Distribution function w for crystallite normals in mosaic crystals

[bbazi]

Hi, On line 1641 there is the Gaussian distribution function w for the crystallite normals in mosaic crystals. For mosaic graphite crystals (HOPG,HAPG) we know that the rocking curve is better fitted by a Lorentzian distribution than by a Gaussian one. Doesn't it make more sense if we would use a Lorentzian distribution for this function w (w = 1 / (np.pi * self.mosaicity * (1 + (delta / self.mosaicity)**2))) when we know from experiments that the rocking curve is Lorentzian shaped? Maybe one could specify between Gaussian and Lorentzian in the "get_amplitude_mosaic" function. I'm curious what you think of this.

[kklmn]

Hi,

For mosaic graphite crystals (HOPG,HAPG) we know that the rocking curve is better fitted by a Lorentzian distribution than by a Gaussian one.

Who we? Mankind or a particular experimental group? Please provide a reference. So far, I see it contradicts (1) below, which follows Bacon & Lowde.

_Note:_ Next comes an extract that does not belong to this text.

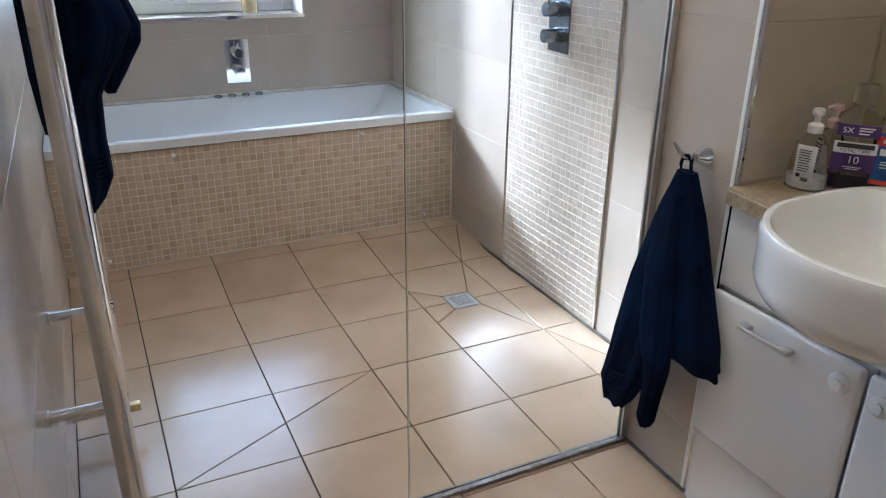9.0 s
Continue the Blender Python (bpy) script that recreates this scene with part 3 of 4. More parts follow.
def drain():
    d = thing("floor_drain", "square perforated steel floor drain with cut tiles round it", "drain")
    x0, x1, y0, y1 = DR
    part("rim", boxed(x0 + 0.002, x1 - 0.002, y0 + 0.002, y1 - 0.002, -0.012, -0.0035), BRUSHED, d)
    b = bmesh.new()
    n = 6
    w = (x1 - x0 - 0.034) / (2 * n + 1)
    ax, ay = x0 + 0.017, y0 + 0.017
    ww, hh = x1 - x0 - 0.034, y1 - y0 - 0.034
    hw = hh / (2 * n + 1)
    box(b, x0 + 0.002, x1 - 0.002, y0 + 0.002, ay, -0.0035, -0.0005)
    box(b, x0 + 0.002, x1 - 0.002, ay + hh, y1 - 0.002, -0.0035, -0.0005)
    box(b, x0 + 0.002, ax, ay, ay + hh, -0.0035, -0.0005)
    box(b, ax + ww, x1 - 0.002, ay, ay + hh, -0.0035, -0.0005)
    for k in range(0, 2 * n + 1, 2):
        box(b, ax + k * w, ax + (k + 1) * w, ay, ay + hh, -0.0035, -0.0005)
    for k in range(0, 2 * n + 1, 2):
        box(b, ax, ax + ww, ay + k * hw, ay + (k + 1) * hw, -0.0036, -0.0006)
    part("grate", b, simple("drain_steel", (0.42, 0.43, 0.44), 0.4, 0.7, vary=0.15, scale=40), d, smooth=False)
    part("sump", boxed(ax, ax + ww, ay, ay + hh, -0.0036, -0.0030), RUBBER, d, smooth=False)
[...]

1. "The mosaicity is commonly equated with the standard deviation of this distribution."
2. Lorentzian distribution doesn't have standard deviation (rms).
3. It is certainly possible to derive new formulas and re-implement get_amplitude_mosaic() provided you (in the above sense) provide convincing experimental evidence.

[bbazi]

Hi, In the papers of Legall(2006), Legall(2009), Zastrau(2013) and Gerlach(2015), the rocking curves of HAPG crystals were best fit with a Lorenzian distribution. (not for HOPG, sorry for the confusion above)

Here are the citations:

• Legall, H., et al. "A new generation of X-ray optics based on pyrolytic graphite." Diamond 111, no. 21 (2006): 0-8.
• Legall, H., et al. "An efficient X-ray spectrometer based on thin mosaic crystal films and its application in various fields of X-ray spectroscopy." Journal of Applied Crystallography 42.4 (2009): 572-579.
• Zastrau, U., et al. "Characterization of strongly-bent HAPG crystals for von-Hámos x-ray spectrographs." Journal of Instrumentation 8.10 (2013): P10006.
• Gerlach, M., et al. "Characterization of HAPG mosaic crystals using synchrotron radiation." Journal of Applied Crystallography 48.5 (2015): 1381-1390.

[kklmn]

Thanks for the references!

It is pretty straightforward to adapt both the reflectivity calculations and the sampling of crystallite distribution for ray-tracing, I just have no priority for doing this.

Do you have an experimental setup for measuring rocking curves, similar to Fig.2 in [Gerlach et al. J. Appl. Cryst. (2015). 48, 1381–1390]?

[bbazi]

Hi,

Unfortunately, my knowledge one the reflectivity calculations is limited. My guess was, in the case of HAPG, to use a lorenzian distribution for w instead of a gaussian one. I was thinking of using the pdf from https://en.wikipedia.org/wiki/Cauchy_distribution and treating the scale parameter gamma as the mosaicity. If this is not the way to do it, I shall wait for you to implement this down the line.

No I don't have such an experimental setup available at the moment.

[bbazi]

I found a paper by Smid(2021) which presents a simulation code which takes into account the lorenzian distribution for HAPG, might be of interest to you. Unfortunately this code doesn't support the simulation of full cylinder crystal optics which I'm researching.

Paper: Šmíd, Michal, Xiayun Pan, and Katerina Falk. "X-ray spectrometer simulation code with a detailed support of mosaic crystals." Computer Physics Communications 262 (2021): 107811.